Going to a barrel tasting
In spring, the weather is nice, and last year’s grapes have long since gone into the barrel. This makes it a great time for a barrel tasting, which is like other wine tastings, except all the wines come straight from the barrel. Often, at barrel tastings, wine futures are sold at a discount. A wine future is much like any other futures contract — you agree to buy a certain amount of wine, once it has been bottled. By committing yourself to the purchase ahead of time, you save money on the eventual purchase price.
Barrel tastings don’t necessarily involve food to go with the wine, which means (especially if no one has provided a spittoon) you’ll want to bring a designated driver along. This is even more important if you’re going to several barrel tastings. You also won’t want to taste too many wines. If in doubt, pick something you’ve never had before — the whole point is to discover something new. As at any wine tasting, don’t wear any strong-smelling perfume or cologne, and remember that this isn’t a bar.
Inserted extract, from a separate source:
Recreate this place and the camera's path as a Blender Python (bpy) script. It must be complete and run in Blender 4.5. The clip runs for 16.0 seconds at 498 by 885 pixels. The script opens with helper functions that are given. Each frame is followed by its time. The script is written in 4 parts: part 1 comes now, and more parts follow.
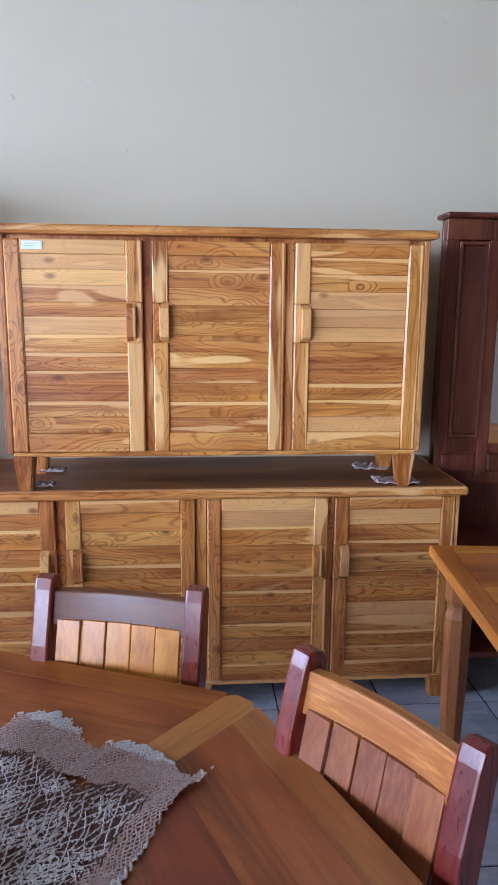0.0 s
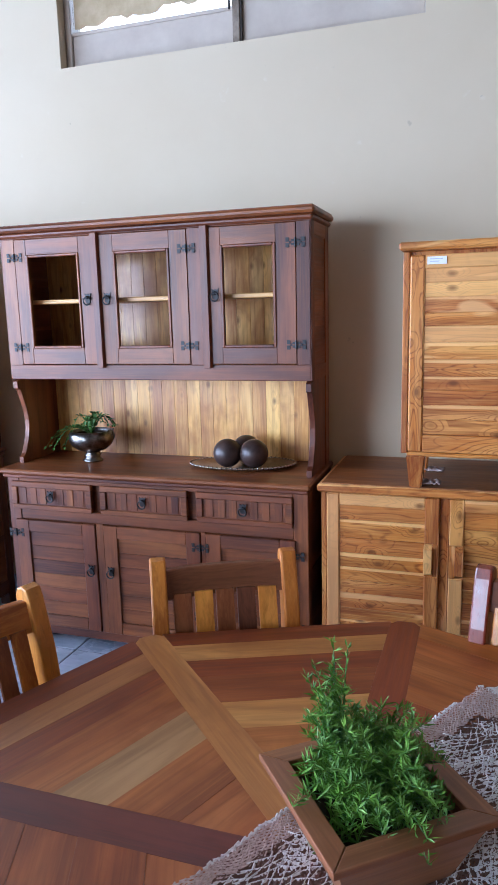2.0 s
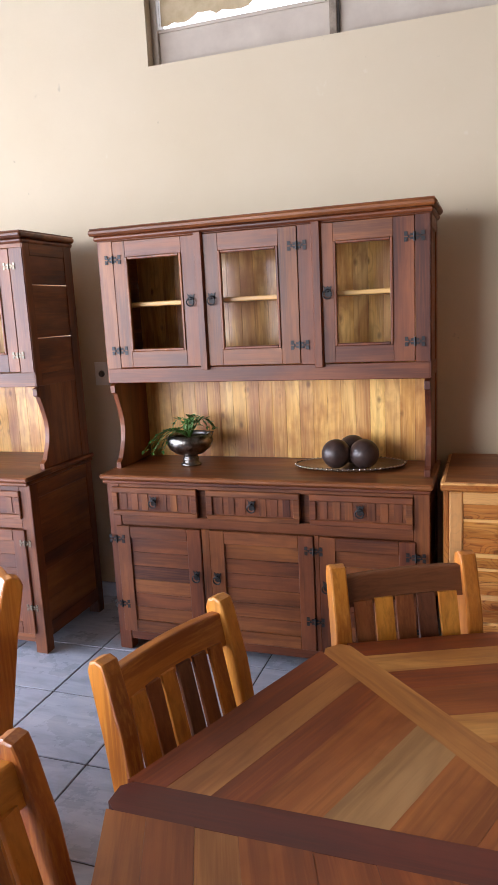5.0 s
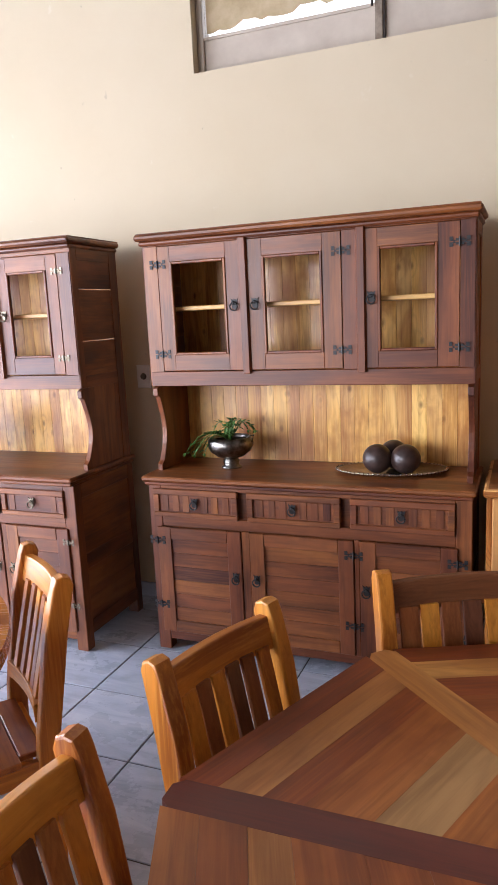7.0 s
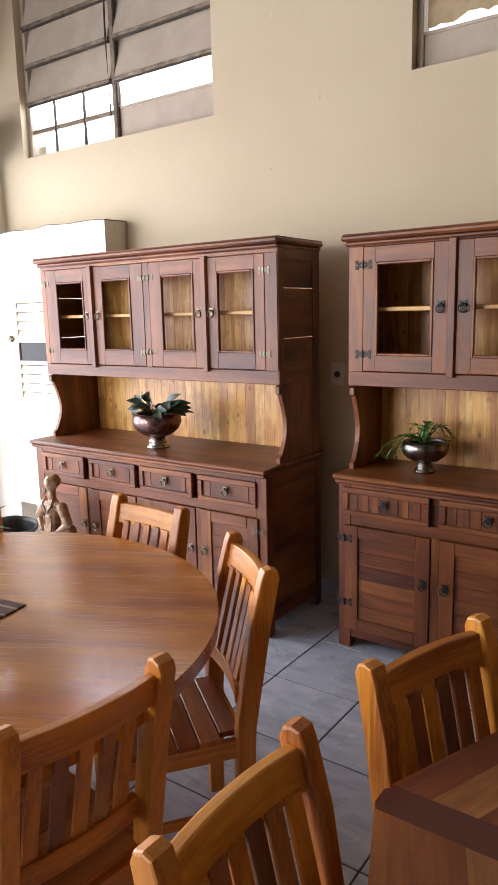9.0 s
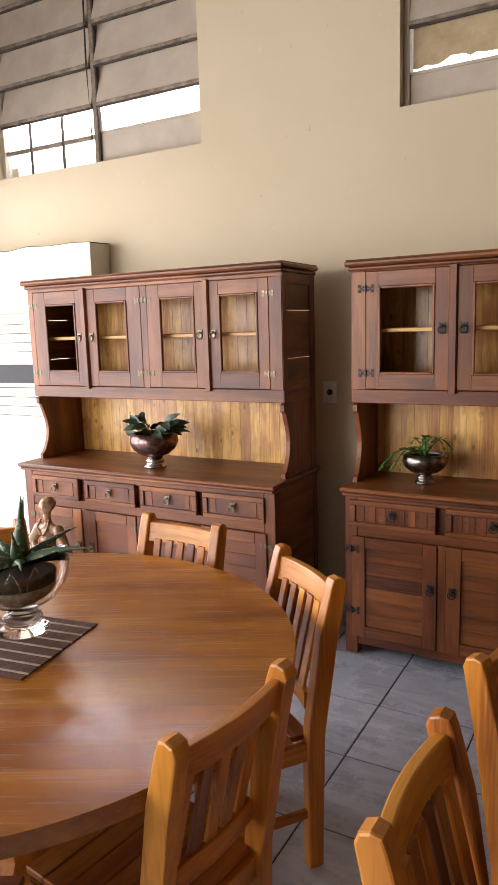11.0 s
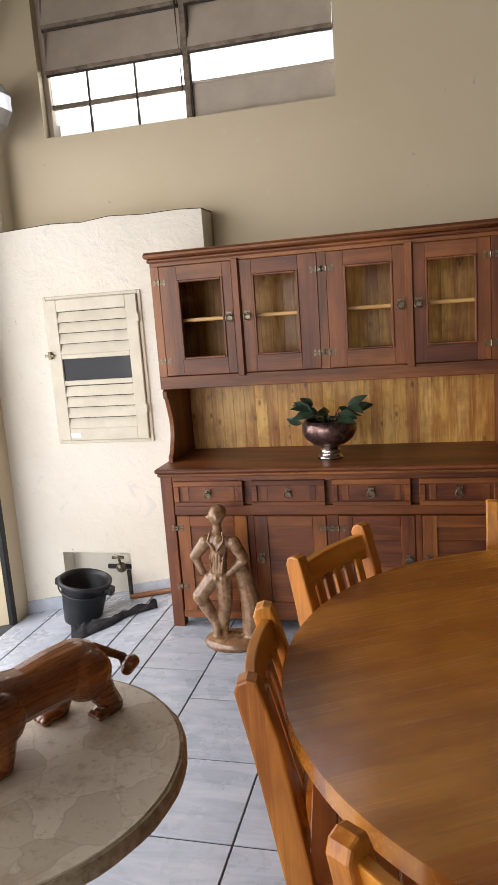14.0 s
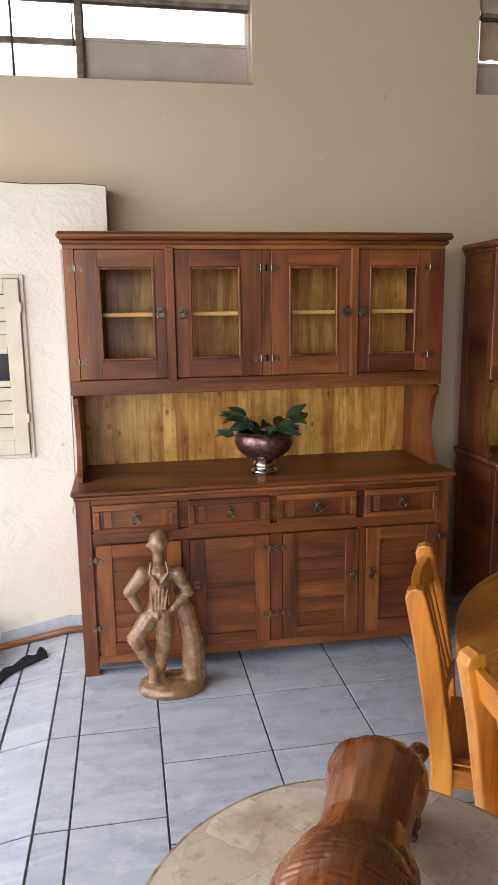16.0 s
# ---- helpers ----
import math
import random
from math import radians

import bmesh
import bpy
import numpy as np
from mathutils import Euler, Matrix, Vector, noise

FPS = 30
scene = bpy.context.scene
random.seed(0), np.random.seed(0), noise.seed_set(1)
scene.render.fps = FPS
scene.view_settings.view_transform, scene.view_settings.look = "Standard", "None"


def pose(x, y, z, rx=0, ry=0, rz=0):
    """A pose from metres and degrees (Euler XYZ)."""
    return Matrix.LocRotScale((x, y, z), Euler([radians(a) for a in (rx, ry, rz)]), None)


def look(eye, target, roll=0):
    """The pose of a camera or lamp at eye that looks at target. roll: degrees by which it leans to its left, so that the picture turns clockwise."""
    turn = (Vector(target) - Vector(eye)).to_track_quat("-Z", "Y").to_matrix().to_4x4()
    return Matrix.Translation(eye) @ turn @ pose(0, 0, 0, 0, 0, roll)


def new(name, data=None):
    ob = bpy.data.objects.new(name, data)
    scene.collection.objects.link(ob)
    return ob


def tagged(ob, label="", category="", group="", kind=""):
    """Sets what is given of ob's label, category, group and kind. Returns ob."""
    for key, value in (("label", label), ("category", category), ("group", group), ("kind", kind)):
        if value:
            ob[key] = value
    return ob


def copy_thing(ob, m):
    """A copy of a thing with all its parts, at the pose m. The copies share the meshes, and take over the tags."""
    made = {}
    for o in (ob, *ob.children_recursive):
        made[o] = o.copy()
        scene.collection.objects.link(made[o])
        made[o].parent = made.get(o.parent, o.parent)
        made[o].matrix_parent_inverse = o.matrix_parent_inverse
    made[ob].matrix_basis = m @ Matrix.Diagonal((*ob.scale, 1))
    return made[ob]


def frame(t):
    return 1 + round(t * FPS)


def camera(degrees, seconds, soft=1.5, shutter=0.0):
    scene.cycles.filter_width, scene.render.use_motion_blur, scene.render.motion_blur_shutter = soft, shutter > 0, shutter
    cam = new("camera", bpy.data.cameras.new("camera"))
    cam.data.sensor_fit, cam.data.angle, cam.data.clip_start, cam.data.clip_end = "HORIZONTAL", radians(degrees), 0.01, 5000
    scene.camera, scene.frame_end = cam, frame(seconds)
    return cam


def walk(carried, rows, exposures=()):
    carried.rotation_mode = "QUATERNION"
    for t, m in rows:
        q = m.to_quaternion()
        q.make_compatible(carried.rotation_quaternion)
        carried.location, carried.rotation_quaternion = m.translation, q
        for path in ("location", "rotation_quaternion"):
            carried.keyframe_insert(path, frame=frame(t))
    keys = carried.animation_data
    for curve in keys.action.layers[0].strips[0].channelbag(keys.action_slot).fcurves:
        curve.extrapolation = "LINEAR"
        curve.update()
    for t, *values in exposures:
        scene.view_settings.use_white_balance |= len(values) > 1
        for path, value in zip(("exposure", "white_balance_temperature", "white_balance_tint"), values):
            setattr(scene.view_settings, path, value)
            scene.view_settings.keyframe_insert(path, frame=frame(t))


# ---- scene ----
cam = camera(39.2, 16.0)
PATH = [
    (0, (-0.056, -0.009, 1.58), (0.108, 1.947, 1.2), 0.5),
    (0.5, (-0.07, -0.019, 1.587), (0.074, 1.935, 1.187), 0.0),
    (1, (-0.102, -0.038, 1.606), (-0.077, 1.921, 1.207), -0.4),
    (1.5, (-0.177, -0.077, 1.607), (-0.656, 1.83, 1.241), 0.2),
    (2, (-0.421, -0.229, 1.62), (-1.051, 1.632, 1.248), -1.5),
    (2.5, (-0.584, -0.312, 1.633), (-1.274, 1.518, 1.211), -2.5),
    (3, (-0.726, -0.27, 1.639), (-1.436, 1.554, 1.227), -3.6),
    (3.5, (-0.831, -0.256, 1.629), (-1.522, 1.588, 1.28), -3.5),
    (4, (-0.875, -0.305, 1.628), (-1.541, 1.544, 1.257), -3.0),
    (6.5, (-0.881, -0.316, 1.638), (-1.517, 1.544, 1.271), -3.1),
    (7, (-0.912, -0.343, 1.644), (-1.646, 1.482, 1.282), -2.7),
    (7.5, (-0.969, -0.385, 1.657), (-2.004, 1.29, 1.305), -2.9),
    (8, (-1.008, -0.413, 1.668), (-2.132, 1.203, 1.314), -2.0),
    (8.5, (-1.019, -0.431, 1.671), (-2.156, 1.174, 1.31), -1.1),
    (9, (-1.019, -0.425, 1.683), (-2.164, 1.173, 1.317), -1.4),
    (11.5, (-1.579, -0.936, 1.713), (-2.504, 0.807, 1.385), -1.5),
    (12, (-1.926, -1.094, 1.7), (-2.81, 0.662, 1.331), -0.9),
    (12.5, (-2.292, -1.083, 1.681), (-3.055, 0.727, 1.304), 0.6),
    (13, (-2.664, -1.097, 1.669), (-3.327, 0.758, 1.322), 0.5),
    (13.5, (-3.016, -1.099, 1.649), (-3.538, 0.784, 1.219), -1.1),
    (14, (-3.351, -1.064, 1.681), (-3.836, 0.844, 1.326), -4.2),
    (14.5, (-3.675, -1.045, 1.666), (-3.921, 0.907, 1.311), -2.7),
    (15, (-3.952, -0.946, 1.629), (-4.01, 1.027, 1.31), -2.7),
    (15.5, (-4.23, -0.819, 1.671), (-4.175, 1.155, 1.352), -0.9),
    (16, (-4.484, -0.741, 1.694), (-4.149, 1.196, 1.323), -0.8),
]
EXPOSURES = [
    (0.0, 0.7, 4600, 12), (1.5, 0.7, 4650, 12), (2.0, 0.6, 4700, 13), (2.5, 0.7, 5050, 15), (3.0, 0.82, 5200, 16), (3.5, 0.64, 5400, 16), (4.2, 0.55, 5650, 17), (6.5, 0.54, 5800, 17), (7.0, 0.56, 5750, 17), (7.5, 0.22, 5800, 16), (8.0, -0.09, 6050, 17), (9.0, -0.06, 6350, 17), (11.5, -0.17, 6750, 16), (12.0, -0.53, 6750, 16), (12.5, -0.7, 6750, 15), (13.5, -0.9, 6700, 13), (14.0, -1.0, 6650, 13), (14.5, -1.25, 6550, 13), (15.0, -0.88, 6550, 14), (16.0, -0.98, 6500, 14),
]
walk(cam, [(t, look(eye, target, roll)) for t, eye, target, roll in PATH], EXPOSURES)
SKY, SUN, WEST, SOUTH, NORTH, HAZE = 0.12, 1.2, 530, 540, 12, 2.5

# ---- world, sun, light through the openings ----
world = bpy.data.worlds.new("sky")
scene.world = world
world.use_nodes = True
wn = world.node_tree.nodes
sky = wn.new("ShaderNodeTexSky")
sky.sky_type, sky.sun_disc = "NISHITA", False
sky.sun_elevation, sky.sun_rotation = radians(50), radians(250)
world.node_tree.links.new(sky.outputs[0], wn["Background"].inputs[0])
wn["Background"].inputs[1].default_value = SKY

sun = new("sun", bpy.data.lights.new("sun", "SUN"))
sun.data.energy, sun.data.angle, sun.data.color = SUN, radians(12), (1, 0.95, 0.87)
sun.matrix_world = look((-8, -3, 10), (0, 0, 0))


def window_light(name, m, w, h, watts, color):
    ob = new(name, bpy.data.lights.new(name, "AREA"))
    ob.data.shape, ob.data.size, ob.data.size_y = "RECTANGLE", w, h
    ob.data.energy, ob.data.color = watts, color
    ob.matrix_world = m
    return ob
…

Barrel tastings vineyard near St. Helena
Anderson’s Conn Valley Vineyards in Napa Valley, a 10-minute drive from downtown St. Helena, holds tastings in its barrel caves, where current releases and library wines may be sampled and visitors can learn all about the process of making and storing the wine. Tastings are $65, but one tasting fee can be waived by joining their wine club or making a $100 purchase. The annual Spring Fling is in May.